Recorded information:
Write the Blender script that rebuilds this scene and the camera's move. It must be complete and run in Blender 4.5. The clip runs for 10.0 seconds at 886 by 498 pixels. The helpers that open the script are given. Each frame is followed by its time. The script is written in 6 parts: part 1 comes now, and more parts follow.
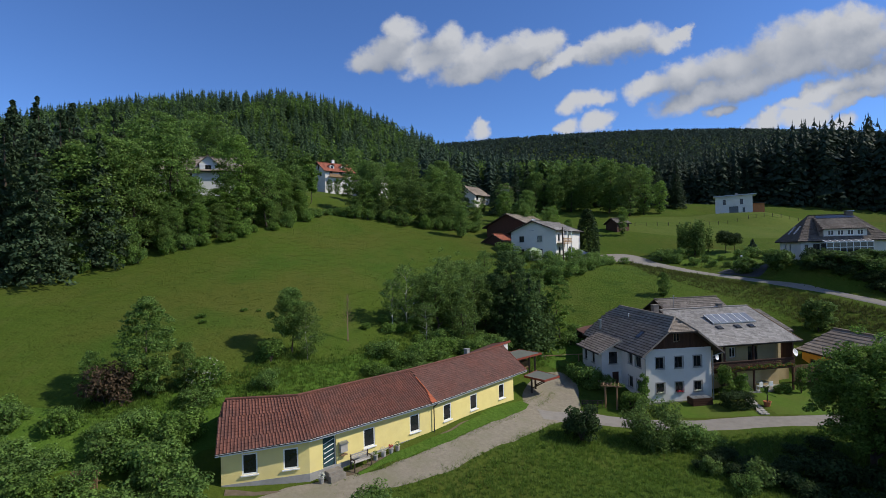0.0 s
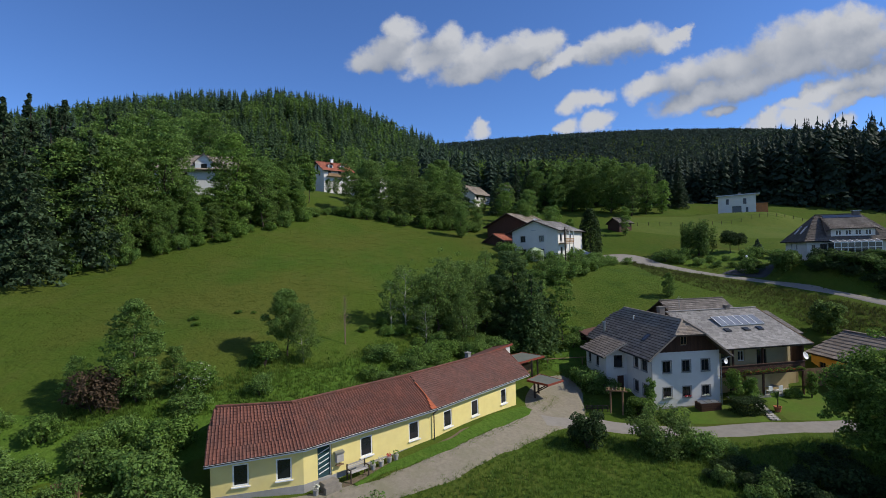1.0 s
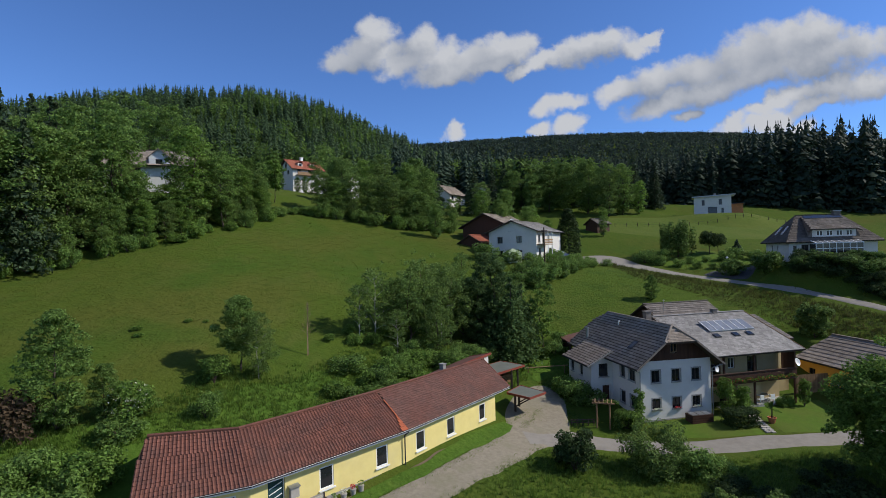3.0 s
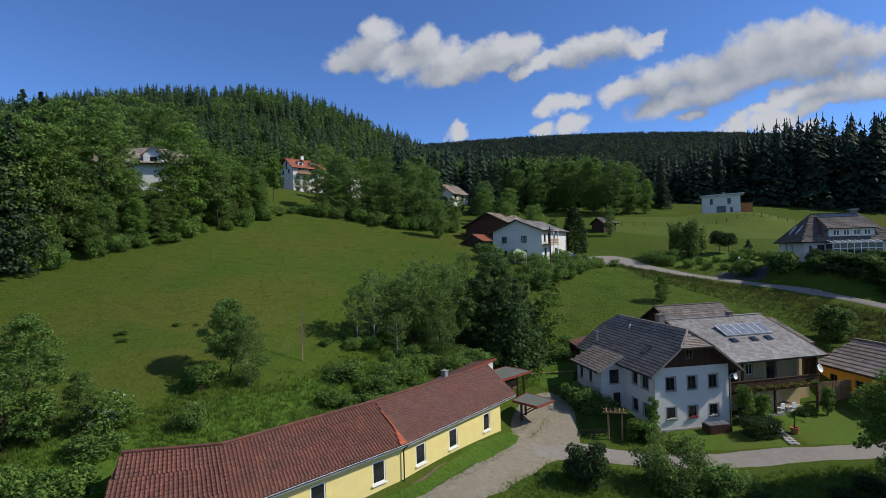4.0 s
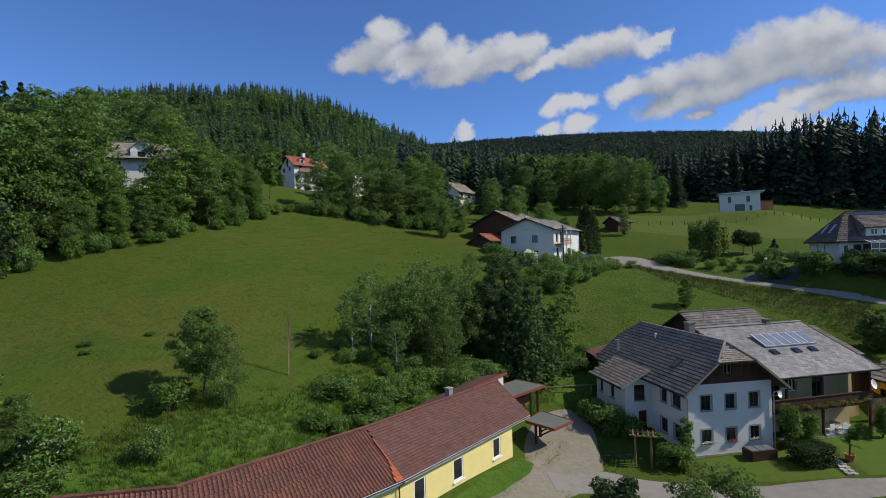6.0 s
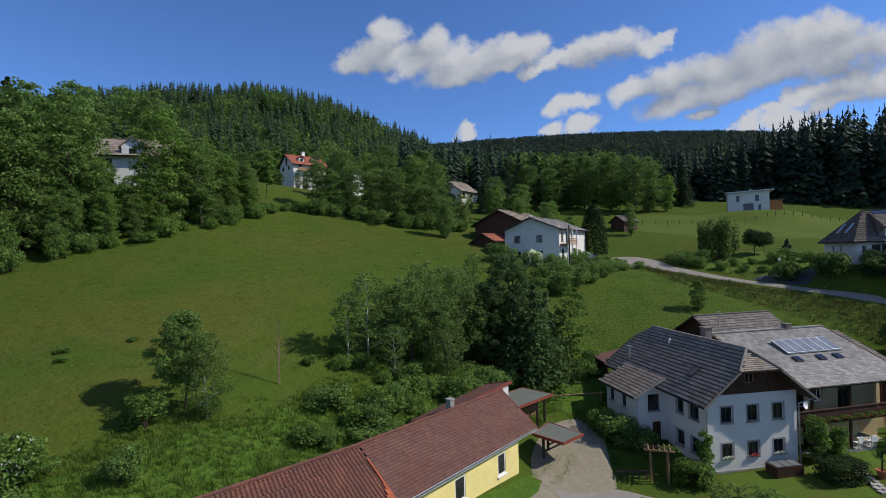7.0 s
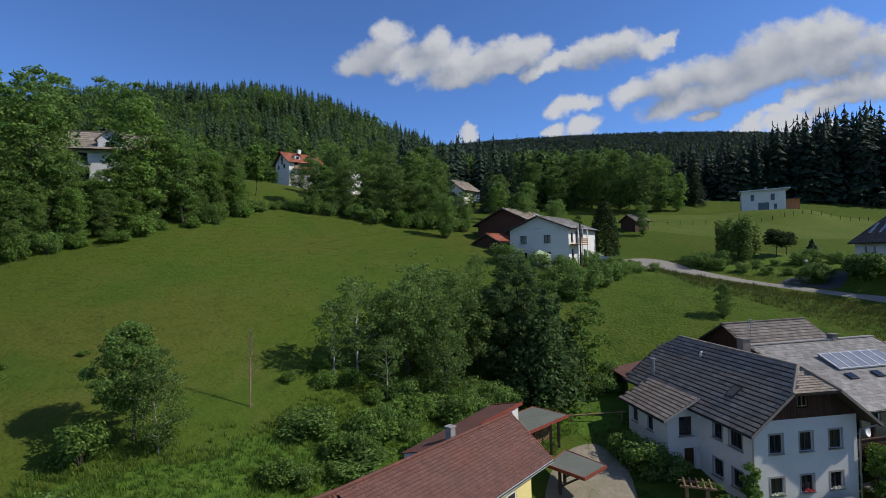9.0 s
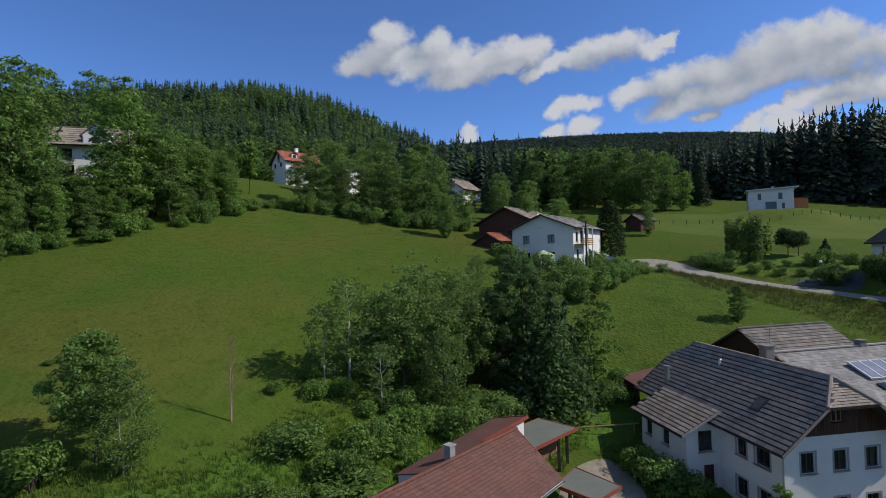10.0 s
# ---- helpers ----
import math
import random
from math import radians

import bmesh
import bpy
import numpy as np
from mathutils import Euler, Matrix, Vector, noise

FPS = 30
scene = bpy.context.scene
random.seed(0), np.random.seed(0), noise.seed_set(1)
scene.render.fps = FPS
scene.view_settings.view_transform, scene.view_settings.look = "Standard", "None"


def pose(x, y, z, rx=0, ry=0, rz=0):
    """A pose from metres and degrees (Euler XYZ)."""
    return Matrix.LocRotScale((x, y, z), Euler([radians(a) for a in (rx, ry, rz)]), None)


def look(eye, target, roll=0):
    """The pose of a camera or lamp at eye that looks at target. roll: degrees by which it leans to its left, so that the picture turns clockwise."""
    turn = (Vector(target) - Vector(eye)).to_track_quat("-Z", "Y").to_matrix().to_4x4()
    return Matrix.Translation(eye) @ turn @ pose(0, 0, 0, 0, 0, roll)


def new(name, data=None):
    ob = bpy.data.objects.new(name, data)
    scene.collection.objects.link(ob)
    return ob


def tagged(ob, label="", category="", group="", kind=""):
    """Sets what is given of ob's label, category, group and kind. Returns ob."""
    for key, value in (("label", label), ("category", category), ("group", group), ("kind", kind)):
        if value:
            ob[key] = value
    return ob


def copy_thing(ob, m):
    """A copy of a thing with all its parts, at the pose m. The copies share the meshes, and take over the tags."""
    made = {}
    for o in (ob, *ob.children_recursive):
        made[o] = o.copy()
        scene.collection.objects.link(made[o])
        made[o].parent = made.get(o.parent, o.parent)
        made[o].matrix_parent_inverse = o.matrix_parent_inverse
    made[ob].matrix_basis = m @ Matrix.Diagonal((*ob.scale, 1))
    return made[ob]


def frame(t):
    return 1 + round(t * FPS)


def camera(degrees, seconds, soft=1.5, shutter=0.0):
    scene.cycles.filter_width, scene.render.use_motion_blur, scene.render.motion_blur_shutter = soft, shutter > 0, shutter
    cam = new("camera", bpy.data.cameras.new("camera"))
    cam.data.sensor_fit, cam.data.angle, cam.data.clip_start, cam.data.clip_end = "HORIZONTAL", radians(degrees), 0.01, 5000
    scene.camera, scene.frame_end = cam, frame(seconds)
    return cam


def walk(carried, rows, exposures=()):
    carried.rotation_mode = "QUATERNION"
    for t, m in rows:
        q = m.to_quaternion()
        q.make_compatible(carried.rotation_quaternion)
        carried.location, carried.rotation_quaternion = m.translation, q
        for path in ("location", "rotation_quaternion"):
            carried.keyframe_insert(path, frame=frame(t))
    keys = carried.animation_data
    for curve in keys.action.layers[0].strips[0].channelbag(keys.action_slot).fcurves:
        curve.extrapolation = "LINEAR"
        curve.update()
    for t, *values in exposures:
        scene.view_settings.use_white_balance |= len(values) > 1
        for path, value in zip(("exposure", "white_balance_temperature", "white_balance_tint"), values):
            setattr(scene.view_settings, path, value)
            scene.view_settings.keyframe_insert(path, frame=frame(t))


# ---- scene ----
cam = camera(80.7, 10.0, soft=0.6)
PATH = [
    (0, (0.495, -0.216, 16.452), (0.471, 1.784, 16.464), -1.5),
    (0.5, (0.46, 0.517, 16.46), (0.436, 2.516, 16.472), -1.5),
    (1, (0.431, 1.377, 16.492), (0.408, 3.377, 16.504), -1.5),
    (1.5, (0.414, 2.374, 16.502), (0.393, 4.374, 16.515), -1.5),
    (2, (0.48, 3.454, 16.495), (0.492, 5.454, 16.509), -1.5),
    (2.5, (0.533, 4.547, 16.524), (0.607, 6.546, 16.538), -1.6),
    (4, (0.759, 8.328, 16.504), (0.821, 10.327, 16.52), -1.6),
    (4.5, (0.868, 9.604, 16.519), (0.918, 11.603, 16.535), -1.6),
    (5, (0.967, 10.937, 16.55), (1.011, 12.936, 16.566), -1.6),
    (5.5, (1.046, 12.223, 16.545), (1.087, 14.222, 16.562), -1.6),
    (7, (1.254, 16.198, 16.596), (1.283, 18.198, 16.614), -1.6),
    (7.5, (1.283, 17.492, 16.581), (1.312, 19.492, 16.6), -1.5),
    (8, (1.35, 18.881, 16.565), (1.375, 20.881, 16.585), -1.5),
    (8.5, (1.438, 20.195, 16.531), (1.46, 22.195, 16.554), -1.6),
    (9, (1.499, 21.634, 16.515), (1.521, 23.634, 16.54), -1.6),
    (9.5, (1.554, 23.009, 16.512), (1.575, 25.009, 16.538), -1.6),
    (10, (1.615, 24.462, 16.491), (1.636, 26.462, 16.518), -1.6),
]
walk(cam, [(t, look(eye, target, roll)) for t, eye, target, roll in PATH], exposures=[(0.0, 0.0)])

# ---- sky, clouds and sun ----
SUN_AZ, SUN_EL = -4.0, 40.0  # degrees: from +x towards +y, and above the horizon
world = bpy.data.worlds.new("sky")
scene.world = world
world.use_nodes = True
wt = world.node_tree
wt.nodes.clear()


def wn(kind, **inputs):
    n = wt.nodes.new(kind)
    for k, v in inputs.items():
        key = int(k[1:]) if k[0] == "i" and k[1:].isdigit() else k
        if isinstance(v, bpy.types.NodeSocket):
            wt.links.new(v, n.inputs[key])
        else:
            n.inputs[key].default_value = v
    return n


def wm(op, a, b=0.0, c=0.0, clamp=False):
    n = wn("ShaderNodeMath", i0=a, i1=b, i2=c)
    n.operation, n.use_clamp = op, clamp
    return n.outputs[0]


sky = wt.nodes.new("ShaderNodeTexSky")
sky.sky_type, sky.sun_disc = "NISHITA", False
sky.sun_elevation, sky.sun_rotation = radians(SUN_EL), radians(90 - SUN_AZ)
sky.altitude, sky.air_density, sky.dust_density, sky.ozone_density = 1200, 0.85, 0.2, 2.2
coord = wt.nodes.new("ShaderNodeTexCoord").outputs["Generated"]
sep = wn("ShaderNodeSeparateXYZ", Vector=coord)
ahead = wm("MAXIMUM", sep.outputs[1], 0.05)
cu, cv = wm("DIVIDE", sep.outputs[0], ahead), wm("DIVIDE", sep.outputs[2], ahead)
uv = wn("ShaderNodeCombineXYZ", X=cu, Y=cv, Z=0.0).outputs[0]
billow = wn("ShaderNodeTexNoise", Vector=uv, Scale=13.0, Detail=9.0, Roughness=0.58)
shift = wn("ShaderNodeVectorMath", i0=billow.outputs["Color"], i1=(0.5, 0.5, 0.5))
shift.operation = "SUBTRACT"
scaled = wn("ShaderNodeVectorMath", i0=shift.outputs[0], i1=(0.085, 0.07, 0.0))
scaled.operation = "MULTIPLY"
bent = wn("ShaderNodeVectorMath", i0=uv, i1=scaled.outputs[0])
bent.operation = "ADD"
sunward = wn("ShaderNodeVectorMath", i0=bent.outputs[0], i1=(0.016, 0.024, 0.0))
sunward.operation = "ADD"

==

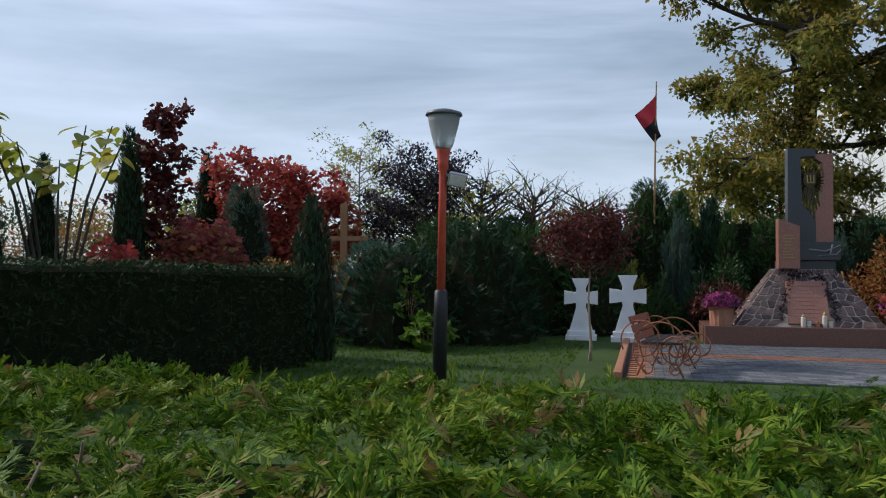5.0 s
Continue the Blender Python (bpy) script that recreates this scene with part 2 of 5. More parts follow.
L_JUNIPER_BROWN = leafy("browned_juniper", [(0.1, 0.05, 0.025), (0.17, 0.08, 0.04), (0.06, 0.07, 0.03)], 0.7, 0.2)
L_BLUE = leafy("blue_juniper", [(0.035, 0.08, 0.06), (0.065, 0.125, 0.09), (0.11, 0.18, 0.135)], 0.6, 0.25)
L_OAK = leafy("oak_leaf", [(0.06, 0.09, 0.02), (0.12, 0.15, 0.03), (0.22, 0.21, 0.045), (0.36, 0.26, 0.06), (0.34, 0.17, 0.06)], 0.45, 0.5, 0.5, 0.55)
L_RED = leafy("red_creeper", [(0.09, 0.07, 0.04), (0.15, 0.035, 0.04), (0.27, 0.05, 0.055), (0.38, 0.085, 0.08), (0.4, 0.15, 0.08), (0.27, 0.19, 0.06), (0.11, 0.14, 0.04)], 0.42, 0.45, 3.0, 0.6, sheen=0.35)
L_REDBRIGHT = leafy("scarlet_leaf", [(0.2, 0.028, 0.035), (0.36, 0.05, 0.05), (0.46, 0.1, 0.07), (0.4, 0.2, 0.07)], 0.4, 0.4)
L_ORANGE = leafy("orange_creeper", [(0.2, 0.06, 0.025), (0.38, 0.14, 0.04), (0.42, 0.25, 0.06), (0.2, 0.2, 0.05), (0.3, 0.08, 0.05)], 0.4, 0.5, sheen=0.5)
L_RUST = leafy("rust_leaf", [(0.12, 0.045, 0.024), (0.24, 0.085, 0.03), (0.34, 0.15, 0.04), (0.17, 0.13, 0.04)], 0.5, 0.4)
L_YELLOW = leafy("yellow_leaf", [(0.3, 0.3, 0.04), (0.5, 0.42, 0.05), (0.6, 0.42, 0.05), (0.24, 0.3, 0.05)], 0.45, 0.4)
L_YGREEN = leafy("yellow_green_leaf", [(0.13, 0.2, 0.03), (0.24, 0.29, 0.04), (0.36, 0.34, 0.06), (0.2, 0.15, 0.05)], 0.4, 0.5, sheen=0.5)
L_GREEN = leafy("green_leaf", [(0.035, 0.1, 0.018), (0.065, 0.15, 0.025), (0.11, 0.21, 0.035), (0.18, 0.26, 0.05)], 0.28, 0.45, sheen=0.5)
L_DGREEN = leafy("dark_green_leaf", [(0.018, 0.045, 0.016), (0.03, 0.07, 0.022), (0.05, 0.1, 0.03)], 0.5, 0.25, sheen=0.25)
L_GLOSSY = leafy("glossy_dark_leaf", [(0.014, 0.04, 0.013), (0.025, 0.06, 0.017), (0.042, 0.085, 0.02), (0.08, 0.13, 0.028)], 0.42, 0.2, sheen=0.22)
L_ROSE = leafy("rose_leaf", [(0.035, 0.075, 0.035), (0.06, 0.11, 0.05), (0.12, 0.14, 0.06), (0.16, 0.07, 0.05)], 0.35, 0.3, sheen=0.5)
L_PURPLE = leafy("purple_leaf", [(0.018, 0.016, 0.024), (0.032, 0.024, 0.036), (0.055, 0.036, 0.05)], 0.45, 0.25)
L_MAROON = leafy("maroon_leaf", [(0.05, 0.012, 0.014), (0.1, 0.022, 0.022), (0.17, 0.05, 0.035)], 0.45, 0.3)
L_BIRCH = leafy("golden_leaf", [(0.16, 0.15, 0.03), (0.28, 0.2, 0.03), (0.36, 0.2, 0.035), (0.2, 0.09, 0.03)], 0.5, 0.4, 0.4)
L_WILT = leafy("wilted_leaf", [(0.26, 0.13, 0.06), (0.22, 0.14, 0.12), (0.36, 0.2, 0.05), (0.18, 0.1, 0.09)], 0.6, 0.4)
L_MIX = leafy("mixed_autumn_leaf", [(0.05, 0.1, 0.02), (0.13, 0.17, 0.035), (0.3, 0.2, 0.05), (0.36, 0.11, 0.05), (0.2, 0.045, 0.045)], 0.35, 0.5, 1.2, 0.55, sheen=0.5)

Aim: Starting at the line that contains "radians(degrees), 0.01, 5000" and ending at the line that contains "scene.view_settings.keyframe_insert(path, frame=frame(t))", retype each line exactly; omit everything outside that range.

Completed exercise:
    cam.data.sensor_fit, cam.data.angle, cam.data.clip_start, cam.data.clip_end = "HORIZONTAL", radians(degrees), 0.01, 5000
    scene.camera, scene.frame_end = cam, frame(seconds)
    return cam


def walk(carried, rows, exposures=()):
    carried.rotation_mode = "QUATERNION"
    for t, m in rows:
        q = m.to_quaternion()
        q.make_compatible(carried.rotation_quaternion)
        carried.location, carried.rotation_quaternion = m.translation, q
        for path in ("location", "rotation_quaternion"):
            carried.keyframe_insert(path, frame=frame(t))
    keys = carried.animation_data
    for curve in keys.action.layers[0].strips[0].channelbag(keys.action_slot).fcurves:
        curve.extrapolation = "LINEAR"
        curve.update()
    for t, *values in exposures:
        scene.view_settings.use_white_balance |= len(values) > 1
        for path, value in zip(("exposure", "white_balance_temperature", "white_balance_tint"), values):
            setattr(scene.view_settings, path, value)
            scene.view_settings.keyframe_insert(path, frame=frame(t))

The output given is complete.